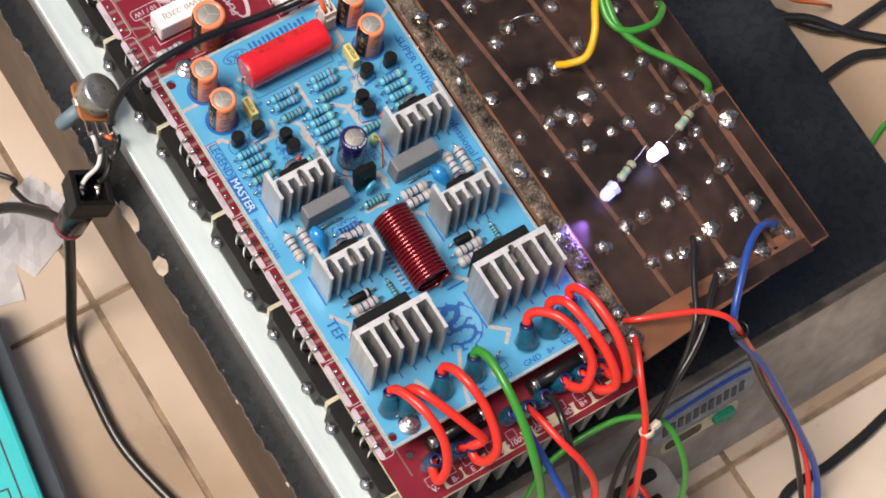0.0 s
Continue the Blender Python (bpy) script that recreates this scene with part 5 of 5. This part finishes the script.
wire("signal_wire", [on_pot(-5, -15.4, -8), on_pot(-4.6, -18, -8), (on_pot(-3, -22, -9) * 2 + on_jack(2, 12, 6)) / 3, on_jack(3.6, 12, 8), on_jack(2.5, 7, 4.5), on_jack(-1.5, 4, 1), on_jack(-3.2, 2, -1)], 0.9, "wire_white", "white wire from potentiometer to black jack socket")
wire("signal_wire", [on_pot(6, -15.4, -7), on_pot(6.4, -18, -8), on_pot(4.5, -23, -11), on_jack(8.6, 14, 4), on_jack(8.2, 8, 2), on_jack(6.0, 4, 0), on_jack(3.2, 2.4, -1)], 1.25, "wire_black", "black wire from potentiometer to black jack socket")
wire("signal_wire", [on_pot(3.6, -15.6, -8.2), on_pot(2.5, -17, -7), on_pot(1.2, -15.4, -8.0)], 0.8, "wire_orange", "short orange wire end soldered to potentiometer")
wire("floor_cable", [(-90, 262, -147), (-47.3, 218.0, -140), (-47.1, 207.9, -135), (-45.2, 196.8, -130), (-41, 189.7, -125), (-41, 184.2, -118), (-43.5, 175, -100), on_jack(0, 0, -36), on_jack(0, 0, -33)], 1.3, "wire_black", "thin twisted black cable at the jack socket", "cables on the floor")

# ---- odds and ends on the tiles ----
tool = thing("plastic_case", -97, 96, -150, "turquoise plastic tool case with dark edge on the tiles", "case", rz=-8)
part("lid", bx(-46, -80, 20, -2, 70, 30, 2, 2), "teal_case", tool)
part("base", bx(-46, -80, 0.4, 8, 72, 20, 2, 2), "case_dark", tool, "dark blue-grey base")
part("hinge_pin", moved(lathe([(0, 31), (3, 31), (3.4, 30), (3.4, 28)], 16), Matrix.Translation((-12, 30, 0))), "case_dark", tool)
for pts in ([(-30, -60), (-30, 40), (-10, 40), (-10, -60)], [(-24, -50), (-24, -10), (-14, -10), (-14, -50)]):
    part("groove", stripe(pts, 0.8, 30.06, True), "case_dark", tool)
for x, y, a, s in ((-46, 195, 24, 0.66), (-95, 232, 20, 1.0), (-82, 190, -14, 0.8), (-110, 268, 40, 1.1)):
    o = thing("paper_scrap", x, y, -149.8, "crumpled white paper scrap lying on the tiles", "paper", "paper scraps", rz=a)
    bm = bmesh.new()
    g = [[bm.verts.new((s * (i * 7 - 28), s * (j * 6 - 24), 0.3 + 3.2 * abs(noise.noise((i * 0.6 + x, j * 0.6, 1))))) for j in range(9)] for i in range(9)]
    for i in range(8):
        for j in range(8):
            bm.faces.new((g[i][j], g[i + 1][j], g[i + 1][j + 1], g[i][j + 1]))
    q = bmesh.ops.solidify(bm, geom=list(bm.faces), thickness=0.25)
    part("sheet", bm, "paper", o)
━━━━━━━━━━━━━━━━━━━━
● THE PROBLEM
Return the listing above word for word, with the pictures removed.

● EXERCISE RESULT
0.0 s
Continue the Blender Python (bpy) script that recreates this scene with part 5 of 5. This part finishes the script.
wire("signal_wire", [on_pot(-5, -15.4, -8), on_pot(-4.6, -18, -8), (on_pot(-3, -22, -9) * 2 + on_jack(2, 12, 6)) / 3, on_jack(3.6, 12, 8), on_jack(2.5, 7, 4.5), on_jack(-1.5, 4, 1), on_jack(-3.2, 2, -1)], 0.9, "wire_white", "white wire from potentiometer to black jack socket")
wire("signal_wire", [on_pot(6, -15.4, -7), on_pot(6.4, -18, -8), on_pot(4.5, -23, -11), on_jack(8.6, 14, 4), on_jack(8.2, 8, 2), on_jack(6.0, 4, 0), on_jack(3.2, 2.4, -1)], 1.25, "wire_black", "black wire from potentiometer to black jack socket")
wire("signal_wire", [on_pot(3.6, -15.6, -8.2), on_pot(2.5, -17, -7), on_pot(1.2, -15.4, -8.0)], 0.8, "wire_orange", "short orange wire end soldered to potentiometer")
wire("floor_cable", [(-90, 262, -147), (-47.3, 218.0, -140), (-47.1, 207.9, -135), (-45.2, 196.8, -130), (-41, 189.7, -125), (-41, 184.2, -118), (-43.5, 175, -100), on_jack(0, 0, -36), on_jack(0, 0, -33)], 1.3, "wire_black", "thin twisted black cable at the jack socket", "cables on the floor")

# ---- odds and ends on the tiles ----
tool = thing("plastic_case", -97, 96, -150, "turquoise plastic tool case with dark edge on the tiles", "case", rz=-8)
part("lid", bx(-46, -80, 20, -2, 70, 30, 2, 2), "teal_case", tool)
part("base", bx(-46, -80, 0.4, 8, 72, 20, 2, 2), "case_dark", tool, "dark blue-grey base")
part("hinge_pin", moved(lathe([(0, 31), (3, 31), (3.4, 30), (3.4, 28)], 16), Matrix.Translation((-12, 30, 0))), "case_dark", tool)
for pts in ([(-30, -60), (-30, 40), (-10, 40), (-10, -60)], [(-24, -50), (-24, -10), (-14, -10), (-14, -50)]):
    part("groove", stripe(pts, 0.8, 30.06, True), "case_dark", tool)
for x, y, a, s in ((-46, 195, 24, 0.66), (-95, 232, 20, 1.0), (-82, 190, -14, 0.8), (-110, 268, 40, 1.1)):
    o = thing("paper_scrap", x, y, -149.8, "crumpled white paper scrap lying on the tiles", "paper", "paper scraps", rz=a)
    bm = bmesh.new()
    g = [[bm.verts.new((s * (i * 7 - 28), s * (j * 6 - 24), 0.3 + 3.2 * abs(noise.noise((i * 0.6 + x, j * 0.6, 1))))) for j in range(9)] for i in range(9)]
    for i in range(8):
        for j in range(8):
            bm.faces.new((g[i][j], g[i + 1][j], g[i + 1][j + 1], g[i][j + 1]))
    q = bmesh.ops.solidify(bm, geom=list(bm.faces), thickness=0.25)
    part("sheet", bm, "paper", o)